Das Teaservideo auf der Memoto-Website zeigt verschiedene Personen, die sich zu der Frage äußern, welche Augenblicke aus der Vergangenheit sie gerne nochmals erleben möchten. Tatsächlich dürften jedem Menschen einige besonders schöne Momente des Lebens einfallen, die aufgrund ihres unerwarteten Eintreffens nicht visuell festgehalten wurden. Anbieter wie OMG und Memoto wollen uns die Chance geben, künftig auch das in Bildern dokumentiert zu haben, worauf wir uns nicht im Vorfeld durch das Bereithalten von Smartphone oder Fotoapparat einstellen können.
Die "Little-Brother-Gesellschaft"
Doch gleichzeitig erinnern sich viele unter Garantie auch an Vorfälle, bei denen sie froh waren, dass keine Linse in der Nähe war, die selbige für alle Ewigkeit festhalten konnte.
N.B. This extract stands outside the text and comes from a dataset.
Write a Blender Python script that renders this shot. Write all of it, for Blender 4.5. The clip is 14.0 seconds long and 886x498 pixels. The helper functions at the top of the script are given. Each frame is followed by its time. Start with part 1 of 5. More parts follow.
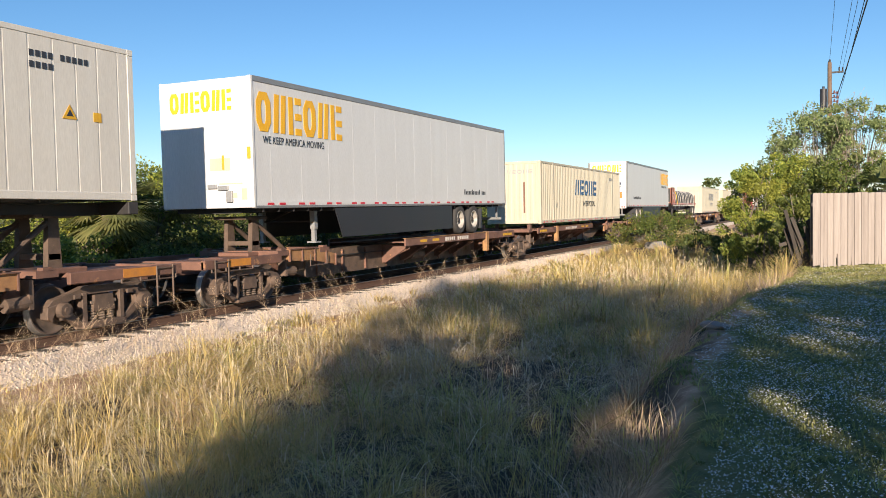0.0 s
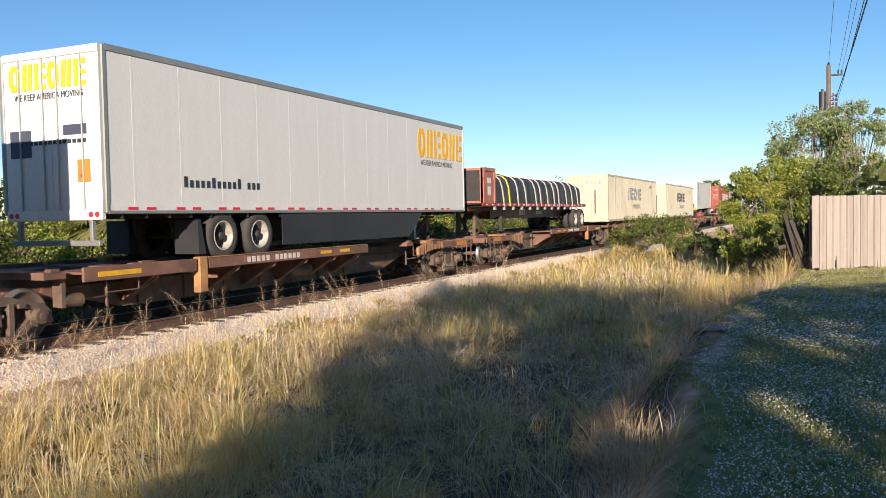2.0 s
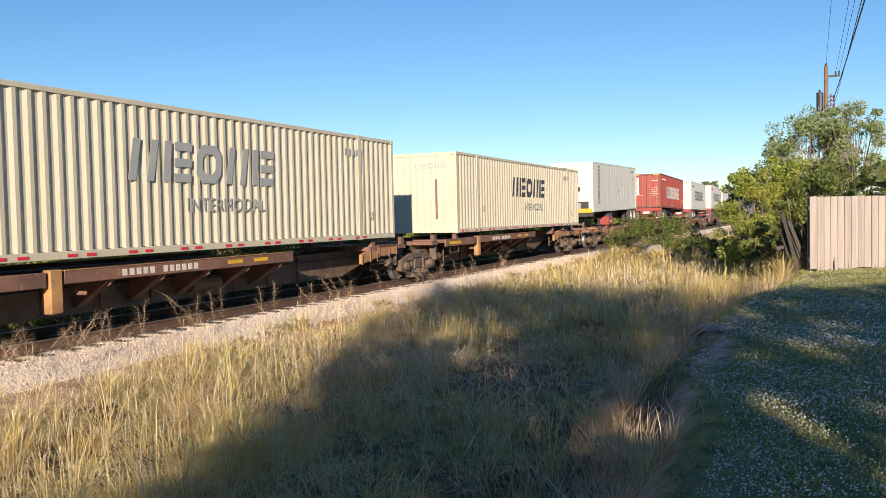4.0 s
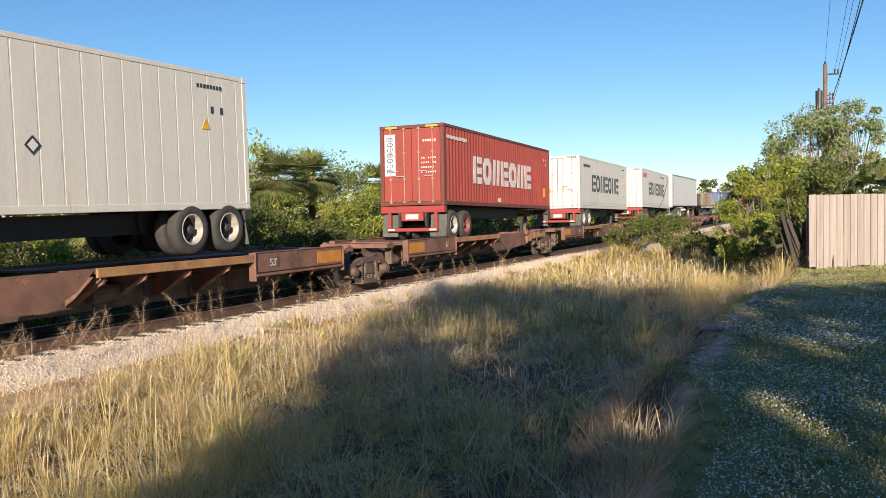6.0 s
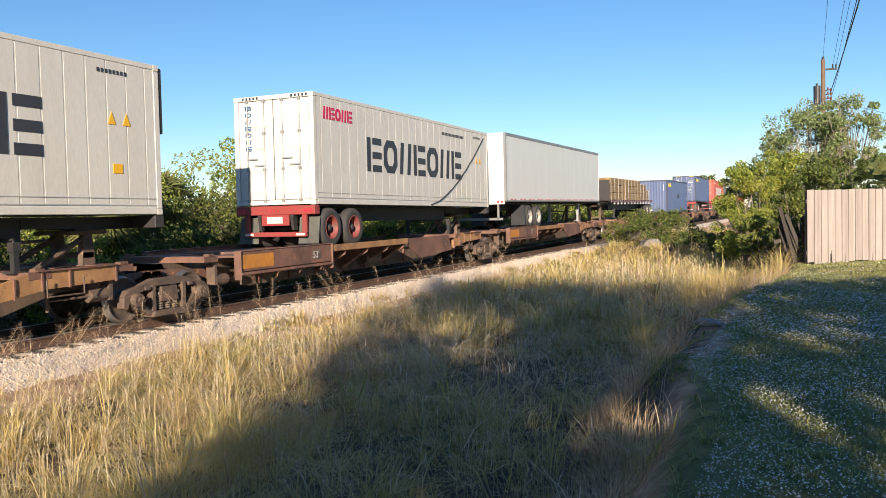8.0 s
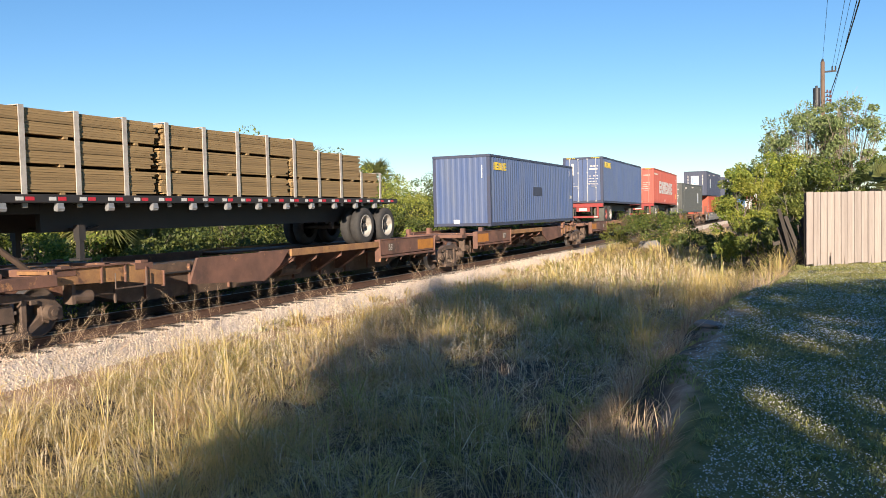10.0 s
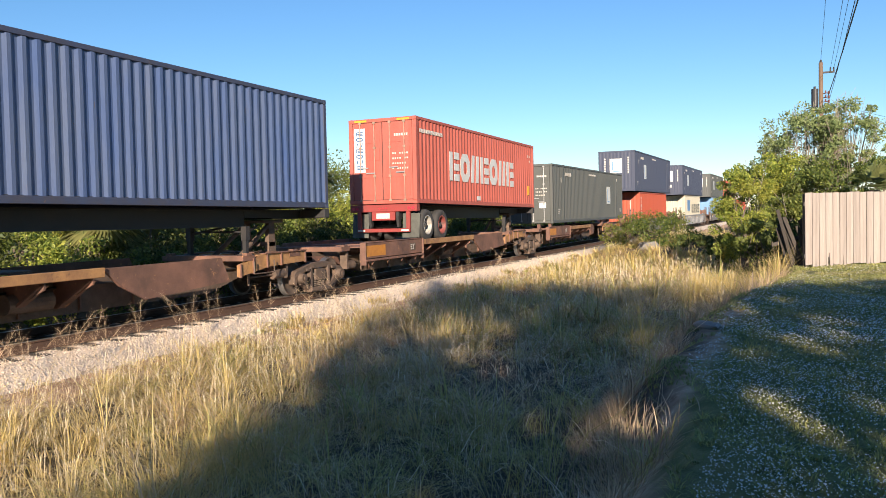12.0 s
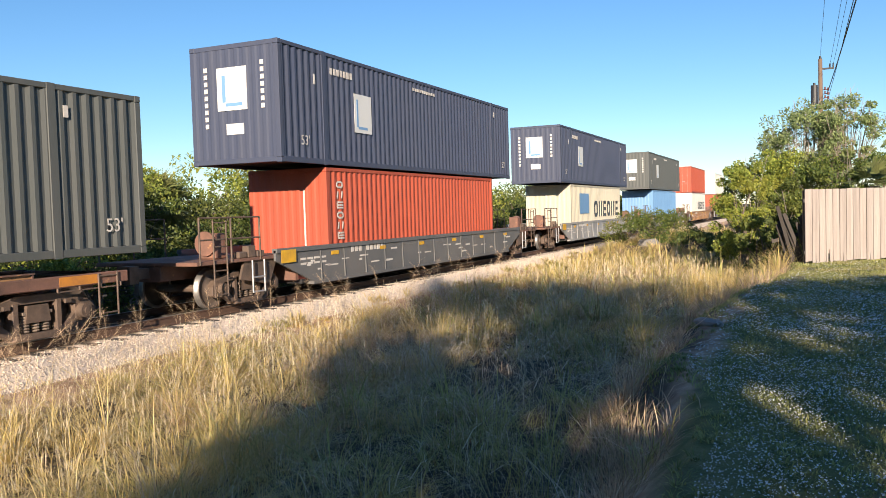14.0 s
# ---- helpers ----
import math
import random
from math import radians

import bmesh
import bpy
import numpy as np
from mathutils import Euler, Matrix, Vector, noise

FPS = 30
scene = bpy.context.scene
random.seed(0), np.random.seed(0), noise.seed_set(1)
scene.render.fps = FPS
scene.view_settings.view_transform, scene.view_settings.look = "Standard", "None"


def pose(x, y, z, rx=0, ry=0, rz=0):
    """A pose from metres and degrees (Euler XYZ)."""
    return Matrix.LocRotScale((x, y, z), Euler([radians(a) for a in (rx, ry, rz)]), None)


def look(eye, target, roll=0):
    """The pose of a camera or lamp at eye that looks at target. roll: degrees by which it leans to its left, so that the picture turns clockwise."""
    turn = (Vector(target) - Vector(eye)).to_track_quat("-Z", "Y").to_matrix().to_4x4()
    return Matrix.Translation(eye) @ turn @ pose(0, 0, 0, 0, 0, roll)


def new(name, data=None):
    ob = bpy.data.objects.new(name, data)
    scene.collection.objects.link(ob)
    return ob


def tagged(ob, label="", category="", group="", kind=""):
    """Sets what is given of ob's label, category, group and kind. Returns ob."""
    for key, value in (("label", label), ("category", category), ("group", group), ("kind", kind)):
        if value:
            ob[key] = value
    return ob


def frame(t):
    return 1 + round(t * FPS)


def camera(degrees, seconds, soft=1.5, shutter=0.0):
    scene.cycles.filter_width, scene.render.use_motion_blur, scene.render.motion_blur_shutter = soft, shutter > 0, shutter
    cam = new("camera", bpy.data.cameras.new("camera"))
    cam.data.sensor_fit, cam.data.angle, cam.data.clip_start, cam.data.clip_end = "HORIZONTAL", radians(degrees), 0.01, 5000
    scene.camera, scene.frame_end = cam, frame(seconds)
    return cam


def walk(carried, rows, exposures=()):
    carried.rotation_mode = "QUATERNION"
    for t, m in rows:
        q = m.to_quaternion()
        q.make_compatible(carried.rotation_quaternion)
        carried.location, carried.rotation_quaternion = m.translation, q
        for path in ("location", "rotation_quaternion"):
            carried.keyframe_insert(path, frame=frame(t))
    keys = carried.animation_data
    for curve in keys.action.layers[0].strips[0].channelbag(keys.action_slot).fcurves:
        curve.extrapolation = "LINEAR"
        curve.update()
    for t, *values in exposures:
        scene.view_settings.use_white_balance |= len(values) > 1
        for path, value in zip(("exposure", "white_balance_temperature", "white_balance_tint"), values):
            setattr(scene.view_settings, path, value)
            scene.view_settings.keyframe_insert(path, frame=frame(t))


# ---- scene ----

Ein Zeitalter, in der Personen rund um die Uhr automatisch ihre Umgebung fotografieren, während sie sich durch die Straßen bewegen, kommt einer von der gegenseitigen Überwachung geprägten “Little-Brother-Gesellschaft” sehr nahe – besonders in Kombination mit Technologien zur Gesichtserkennung und -identifizierung.
Wie vor zehn Jahren, als sich die Allgegenwärtigkeit von Handykameras abzeichnete, lässt sich auch dieses Mal schwer vorhersagen, welche Auswirkungen dies auf unser Verhalten in der Öffentlichkeit haben könnte. Bei einem kritischen Blick ließe sich ein dramatisch zunehmender Konformitätsdruck vermuten, weil jeder permanent darauf bedacht ist, nur nicht in unvorteilhafter Weise fotografiert zu werden. Eine optimistischere Prognose wäre, dass wir uns schlicht an die allgegenwärtigen Aufnahmen gewöhnen und dass eine Inflation an im Netz abrufbarem Bildmaterial dazu führt, dass lediglich die wirklich speziellen, emotional berührenden Ereignisse überhaupt noch Aufmerksamkeit erhalten.
Es ist anzunehmen, dass automatisch fotografierende, intelligente Mini-Kameras für Empörung und Boykottaufrufe sorgen werden – speziell in Ländern wie Deutschland, wo der Schutz der Privatsphäre einen überaus hohen Stellenwert hat. Doch sollten derartige Geräte eine echte Nachfrage bedienen – was heute niemand weiß – wird ihre Verbreitung in einer globalisierten Welt nur schwer aufzuhalten sein.